High Availability & Disaster Recovery
The HA/DR Architecture Map
Oracle DBA parallel: Local HA = RAC. Cross-Region DR = Data Guard. The big difference: in Azure, local HA is built-in to the service tier (you don't configure it). You only configure DR (Failover Groups, Geo-Replication).
Backup & Restore — The Safety Net
For a comprehensive deep dive into backup, restore, PITR, and LTR, see the dedicated page: Backup, Restore, PITR & LTR.
Automated Backups (Zero Configuration)
| Backup Type | Frequency | You Configure? |
|---|---|---|
| Full | Weekly | ❌ Automatic |
| Differential | Every 12-24 hours | ❌ Automatic |
| Transaction log | Every 5-10 minutes | ❌ Automatic |
| Setting | Range | Default |
|---|---|---|
| Short-term retention (PITR) | 7-35 days | 7 days |
| Long-term retention (LTR) | Up to 10 years | Not configured |
| Backup storage redundancy | LRS / ZRS / GRS / RA-GRS | GRS |
Backup frequencies are exam favorites: Full = weekly, Diff = 12-24h, Log = 5-10 min. Point-in-time restore creates a new database — it NEVER overwrites the existing one. This catches many exam takers.
Restore Options
| Scenario | Method | RPO |
|---|---|---|
| "Restore to 3 hours ago" | PITR (point-in-time restore) | Seconds (within retention) |
| "Restore deleted database" | Deleted database restore | To deletion time |
| "Keep backup for 5 years" | Long-Term Retention (LTR) | Weekly/monthly/yearly snapshots |
| "Restore to different region" | Geo-restore from GRS backup | Up to 1 hour lag |
Backup Storage Redundancy — Architecture
Backup storage redundancy can only be set at database creation time (or within a short window for SQL DB). You CANNOT change from LRS to GRS after the fact. Choose wisely based on compliance requirements.
Active Geo-Replication
Asynchronous replication to up to 4 readable secondaries in any Azure region.
| Aspect | Detail |
|---|---|
| Max secondaries | 4 (any region) |
| Replication | Asynchronous |
| Readable? | ✅ Yes — offload reporting |
| Auto failover? | ❌ No — manual only |
| Endpoint | Each secondary has its own connection string |
| Scope | Per-database |
When to use: You need more than 1 secondary, or you want readable replicas in multiple regions for read locality.

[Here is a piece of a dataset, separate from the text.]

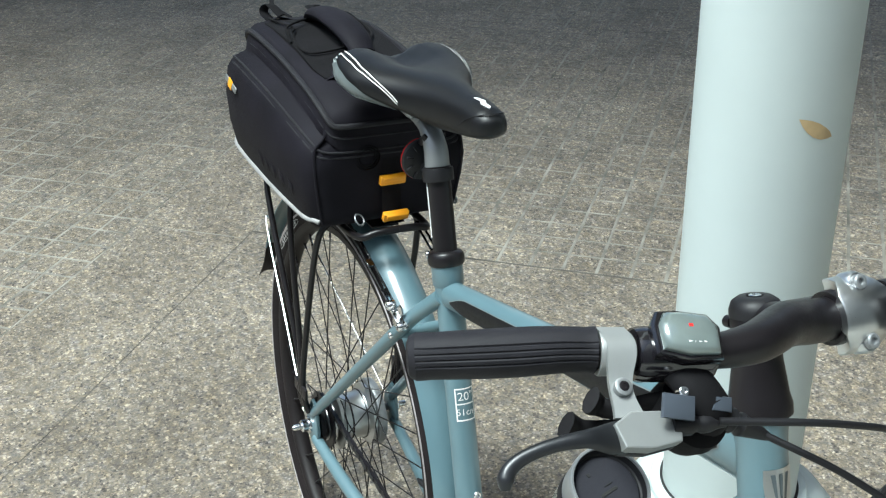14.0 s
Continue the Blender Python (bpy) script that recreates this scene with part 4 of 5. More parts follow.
# ---- seat post, collar, saddle, light
post = bmesh.new()
lathe(post, [(0, 0.46), (0.0148, 0.46), (0.0148, 0.612), (0.0165, 0.613), (0.0165, 0.622), (0.0, 0.622)], aim(BB, SEAT_UP), 24)
seatpost = part("seat_post", post, BLACK_SATIN, bike, "black seat post with a silver head")
PT = BB + SEAT_UP * 0.622
bm = bmesh.new()
tube(bm, bend([PT, PT + SEAT_UP * 0.022, PT + SEAT_UP * 0.040 + Vector((-0.014, 0, 0.002)), PT + SEAT_UP * 0.048 + Vector((-0.036, 0, 0.004))], 5), [0.0152, 0.0145, 0.011, 0.008], 20, (0, 1, 0), [0.0152, 0.0145, 0.013, 0.016])
box(bm, Matrix.Translation(PT + Vector((-0.050, 0, 0.052))) @ pose(0, 0, 0, 0, 6), 0.040, 0.040, 0.007, 0.003)
head = part("post_head", bm, GREY_ALLOY, seatpost, "silver post head and clamp")
for s in (-1, 1):
    bm = bmesh.new()
    slab_of(bm, [(-0.013, 0.0), (-0.007, -0.005), (0.006, -0.0055), (0.013, -0.002), (0.010, 0.0035), (-0.004, 0.0045)], aim(PT + SEAT_UP * 0.026 + Vector((-0.010, s * 0.0118, 0.004)), Y * s, SEAT_UP + Vector((-0.5, 0, 0))), 0.004, 0.001)
    part("recess", bm, BLACK_SATIN, head, "dark cut-out")
    bm = bmesh.new()
    lathe(bm, [(0, -0.020), (0.0055, -0.020), (0.0062, -0.018), (0.0062, 0.018), (0.0055, 0.020), (0, 0.020)], aim(PT + Vector((-0.050, s * 0.023, 0.060)), Vector((1, 0, -0.06))), 16)
    part("rail_clamp", bm, GREY_ALLOY, head, "silver rail clamp")
for s in (-1, 1):
    bm = bmesh.new()
    a = PT + Vector((-0.052, 0, 0.066))
    tube(bm, bend([a + Vector((-0.09, s * 0.035, 0.018)), a + Vector((-0.05, s * 0.022, 0.002)), a + Vector((0.0, s * 0.021, 0.0)), a + Vector((0.05, s * 0.018, 0.004)), a + Vector((0.13, s * 0.006, 0.02))], 5), 0.0035, 10)
    part("saddle_rail", bm, BLACK_SATIN, seatpost, "dark saddle rail")
bm = bmesh.new()
lathe(bm, [(0.0155, 0.500), (0.0200, 0.500), (0.0225, 0.503), (0.0230, 0.509), (0.0220, 0.515), (0.0195, 0.518), (0.0155, 0.519)], aim(BB, SEAT_UP), 32)
box(bm, aim(BB + SEAT_UP * 0.508, SEAT_UP) @ pose(-0.026, 0, 0), 0.016, 0.02, 0.014, 0.003)
collar = part("seat_collar", bm, BLACK_SATIN, bike, "black seat clamp collar")
screw(collar, BB + SEAT_UP * 0.508 + Vector((-0.026, -0.011, -0.004)), -Y, 0.0045, 0.004)
side = Vector((SEAT_UP.z, 0, -SEAT_UP.x))
for s in (-1, 1):
    for turn, low in ((2.28, 0.536), (1.88, 0.548), (1.70, 0.540)):
        bm = bmesh.new()
        pts = []
        for k in range(13):
            f = k / 12
            around = turn + (1.80 - turn) * f ** 3
            pts.append(BB + SEAT_UP * (0.604 - (0.604 - low) * f) + (side * math.cos(around) + Y * s * math.sin(around)) * 0.0149)
        tube(bm, pts, 0.00055, 6)
        part("post_print", bm, WHITE_PRINT, seatpost, "white curved line printed on the post")


def saddle_ring(x, cz, half, top, low, crown, n=28):
    """One cross-section of the saddle at x: padded above, cut flat below."""
    ring = []
    for k in range(n):
        a = 2 * math.pi * k / n
        y = half * math.cos(a)
        if math.sin(a) >= 0:
            z = cz + top * abs(math.sin(a)) ** 0.75 - crown * math.exp(-((y / (half * 0.34)) ** 2))
        else:
            z = cz - low * abs(math.sin(a)) ** 0.8
        notch = 0.024 * math.exp(-((y / 0.026) ** 2)) * max(0.0, 1 - (x - 0.099) / 0.07)
        ring.append(Vector((x + notch, y, z)))
    return ring


bm = bmesh.new()
SADDLE = [(0.099, 0.972, 0.052, 0.008, 0.006, 0.004), (0.104, 0.972, 0.069, 0.018, 0.015, 0.012), (0.118, 0.970, 0.081, 0.027, 0.023, 0.021), (0.145, 0.967, 0.086, 0.031, 0.026, 0.022), (0.175, 0.964, 0.083, 0.031, 0.026, 0.016), (0.205, 0.962, 0.070, 0.032, 0.021, 0.008), (0.237, 0.960, 0.053, 0.034, 0.017, 0.002), (0.262, 0.960, 0.041, 0.035, 0.021, 0), (0.290, 0.961, 0.0325, 0.035, 0.023, 0), (0.330, 0.964, 0.0265, 0.031, 0.018, 0), (0.360, 0.967, 0.0235, 0.028, 0.015, 0), (0.380, 0.969, 0.0215, 0.0235, 0.012, 0), (0.392, 0.972, 0.016, 0.0155, 0.010, 0), (0.398, 0.974, 0.007, 0.007, 0.005, 0)]
xs = [r[0] for r in SADDLE]
rings = []
for x in np.concatenate([np.linspace(0.099, 0.125, 7), np.linspace(0.135, 0.37, 24), np.linspace(0.376, 0.398, 7)]):
    rings.append(saddle_ring(x, *[float(np.interp(x, xs, [r[j] for r in SADDLE])) for j in range(1, 6)]))
loft(bm, rings)
saddle = part("saddle", bm, VINYL, bike, "black vinyl saddle with silver-grey sides", 60)


def saddle_skin(x, ang, lift):
    v = [float(np.interp(x, xs, [r[j] for r in SADDLE])) for j in range(1, 6)]
    cz, half, top, low, crown = v
    y = half * math.cos(ang)
    z = cz + (top * abs(math.sin(ang)) ** 0.75 if math.sin(ang) >= 0 else -low * abs(math.sin(ang)) ** 0.8)
    nrm = Vector((0, math.cos(ang), math.sin(ang)))
    return Vector((x, y, z)) + nrm * lift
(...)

For a detailed side-by-side comparison, see Failover Groups vs Geo-Replication.
Auto-Failover Groups (Recommended for DR)
Automatic failover with a single connection endpoint that doesn't change.
Architecture
Connection endpoints (they NEVER change):
- Read-Write:
fog-name.database.windows.net - Read-Only:
fog-name.secondary.database.windows.net
Failover Groups vs Geo-Replication — the key exam differences:
- Failover Groups = auto failover + single endpoint. Geo-Rep = manual failover + per-replica endpoint.
- Failover Groups can include multiple databases. Geo-Rep is per-database.
- Failover Groups have a grace period before auto-failover triggers (default 60 min).
- For MI: Failover Groups replicate ALL user databases (all or nothing).
Comparison Table
| Feature | Active Geo-Rep | Failover Group | Always On AG (VM) |
|---|---|---|---|
| Scope | Azure SQL DB | Azure SQL DB + MI | SQL Server on VM |
| Max replicas | 4 | 1 partner | Up to 9 |
| Auto failover | ❌ | ✅ | ✅ (within cluster) |
| Single endpoint | ❌ | ✅ | ✅ (Listener) |
| Cross-region | ✅ | ✅ | ✅ |
| Read-only routing | ✅ | ✅ | ✅ |
| Grace period | N/A | Configurable (default 60 min) | N/A (cluster quorum) |
RTO and RPO — The Business Conversation
| Solution | RPO (data loss) | RTO (downtime) |
|---|---|---|
| PITR (backup restore) | 5-10 min | Hours (depends on DB size) |
| Geo-Restore (GRS backup) | Up to 1 hour | Hours |
| Active Geo-Replication | < 5 seconds | 30 seconds (manual trigger) |
| Failover Groups (auto) | < 5 seconds | Grace period + ~30 seconds |
| BC tier read replica | 0 (synchronous) | < 10 seconds |
| Always On AG (sync) | 0 (synchronous) | < 30 seconds |
Cost vs. RTO/RPO tradeoff: Automated backups (free) give you hours of RTO. Geo-Replication/Failover Groups (extra cost for secondary) give you seconds of RPO and ~30s RTO. Business Critical tier gives you near-zero downtime for local failures. Choose based on business requirements, not maximum capability.